Farm Runoff: Down the Mississippi to the Gulf of Mexico
Beneath its sparkling waters off the Louisiana coast, part of the Gulf of Mexico is dying. Nutrients washed into the gulf by the Mississippi River have promoted excessive algae growth, sucking the oxygen out of the water over an area roughly the size of New Jersey and killing off or driving away many plants and animals. The growth of this so-called “dead zone” threatens the future of some Gulf Coast fisheries. Dr. Wayne Skaggs believes the best way to reverse the trend is to turn down the spigot of nutrients flowing down the Mississippi.
A national task force has concluded controlled drainage could help solve nutrient problems in the Mississippi River.

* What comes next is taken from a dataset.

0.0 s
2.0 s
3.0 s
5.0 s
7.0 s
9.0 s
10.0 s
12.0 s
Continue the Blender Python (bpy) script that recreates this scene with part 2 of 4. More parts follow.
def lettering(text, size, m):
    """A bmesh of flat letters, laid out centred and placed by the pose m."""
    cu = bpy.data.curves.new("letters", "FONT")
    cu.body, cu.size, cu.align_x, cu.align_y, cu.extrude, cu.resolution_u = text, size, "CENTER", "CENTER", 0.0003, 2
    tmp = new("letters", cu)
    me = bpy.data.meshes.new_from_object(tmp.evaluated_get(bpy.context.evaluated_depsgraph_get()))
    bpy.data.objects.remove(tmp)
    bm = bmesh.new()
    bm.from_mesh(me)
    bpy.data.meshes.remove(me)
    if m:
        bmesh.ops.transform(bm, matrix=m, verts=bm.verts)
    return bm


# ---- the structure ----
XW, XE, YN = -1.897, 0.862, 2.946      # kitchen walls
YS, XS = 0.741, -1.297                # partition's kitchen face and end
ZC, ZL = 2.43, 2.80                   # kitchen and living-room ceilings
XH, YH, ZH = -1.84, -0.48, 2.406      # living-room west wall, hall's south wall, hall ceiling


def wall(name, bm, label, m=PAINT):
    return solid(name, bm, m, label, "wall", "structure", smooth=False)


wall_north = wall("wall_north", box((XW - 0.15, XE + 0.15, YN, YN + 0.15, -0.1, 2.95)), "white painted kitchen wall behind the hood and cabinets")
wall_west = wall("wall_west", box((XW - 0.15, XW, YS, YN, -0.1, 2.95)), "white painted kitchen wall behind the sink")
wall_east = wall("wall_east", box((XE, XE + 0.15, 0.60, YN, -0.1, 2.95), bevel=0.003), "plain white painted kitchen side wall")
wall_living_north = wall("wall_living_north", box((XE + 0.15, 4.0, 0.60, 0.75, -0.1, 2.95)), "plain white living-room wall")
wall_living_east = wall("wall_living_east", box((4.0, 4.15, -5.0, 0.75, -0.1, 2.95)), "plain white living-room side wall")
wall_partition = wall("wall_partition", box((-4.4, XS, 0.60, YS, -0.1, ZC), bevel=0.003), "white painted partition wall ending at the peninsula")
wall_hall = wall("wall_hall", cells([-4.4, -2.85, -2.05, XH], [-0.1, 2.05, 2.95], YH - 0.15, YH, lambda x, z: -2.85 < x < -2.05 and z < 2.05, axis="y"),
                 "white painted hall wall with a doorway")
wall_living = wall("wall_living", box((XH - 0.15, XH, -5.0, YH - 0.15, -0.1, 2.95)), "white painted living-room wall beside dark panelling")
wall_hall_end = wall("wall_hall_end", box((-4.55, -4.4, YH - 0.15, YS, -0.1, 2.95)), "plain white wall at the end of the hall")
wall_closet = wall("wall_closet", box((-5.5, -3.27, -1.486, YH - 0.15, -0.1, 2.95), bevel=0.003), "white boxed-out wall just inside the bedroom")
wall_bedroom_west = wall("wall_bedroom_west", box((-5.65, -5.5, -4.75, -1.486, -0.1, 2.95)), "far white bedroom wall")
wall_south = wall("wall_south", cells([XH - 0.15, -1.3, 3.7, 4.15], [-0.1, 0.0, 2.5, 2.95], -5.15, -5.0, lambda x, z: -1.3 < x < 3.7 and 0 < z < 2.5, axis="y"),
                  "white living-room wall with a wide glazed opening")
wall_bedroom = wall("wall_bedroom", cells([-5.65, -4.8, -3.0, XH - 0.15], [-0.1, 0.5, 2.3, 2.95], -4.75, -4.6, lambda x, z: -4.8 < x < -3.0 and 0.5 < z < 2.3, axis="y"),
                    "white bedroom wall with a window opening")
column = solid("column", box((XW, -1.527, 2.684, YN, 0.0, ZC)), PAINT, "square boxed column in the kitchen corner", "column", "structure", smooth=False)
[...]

A William Neal Reynolds Professor and Distinguished University Professor in the Department of Biological and Agricultural Engineering (BAE), Skaggs has spent more than three decades designing soil hydrology computer models. His DRAINMOD simulation has become widely accepted for predicting how water drains from various types of soil, from farm fields to wetlands. It could suggest ways to reduce the amount of nutrients spilling into the dead zone of the gulf.
Skaggs initially designed DRAINMOD to help farmers in eastern North Carolina better manage their drainage systems. By crunching data on rainfall, evaporation, and soil composition, the model determines how deep and far apart to place drains or ditches so the water table would be at the proper level for growing crops. Subsequent tweaks to the model led Skaggs and several colleagues to devise a system of controlled drainage to reduce the nutrients lost from farm fields and improve downstream water quality. Temporarily damming the drainage canals in the winter—more nutrients leech from the soil then because they aren’t taken up by crops and there’s less evaporation—cuts the nitrogen carried downstream in half. Structures have been installed on about 450,000 acres of agricultural and forest land in North Carolina to implement controlled drainage.
Temporarily damming eastern North Carolina drainage canals in winter cuts the nitrogen carried downstream in half.
A national task force studying ways to reduce the nitrogen load in the Mississippi River has concluded that controlled drainage could help solve nutrient problems there as well. Dozens of farmers in Illinois and Ohio are using the practice, but many others are slow to change, insisting it won’t work for their soils and drainage needs. To quell such arguments, Skaggs and colleagues like BAE Assistant Professor Mohamed Youssef have developed algorithms to go beyond the water properties of soil to predict nitrogen cycles and other physical and chemical properties as well. “I started with an agricultural management issue, but I’ve spent most of my career applying it to water quality and environmental issues,” Skaggs says. “I’m glad the methods we’ve developed can be used to address both sides of the equation.”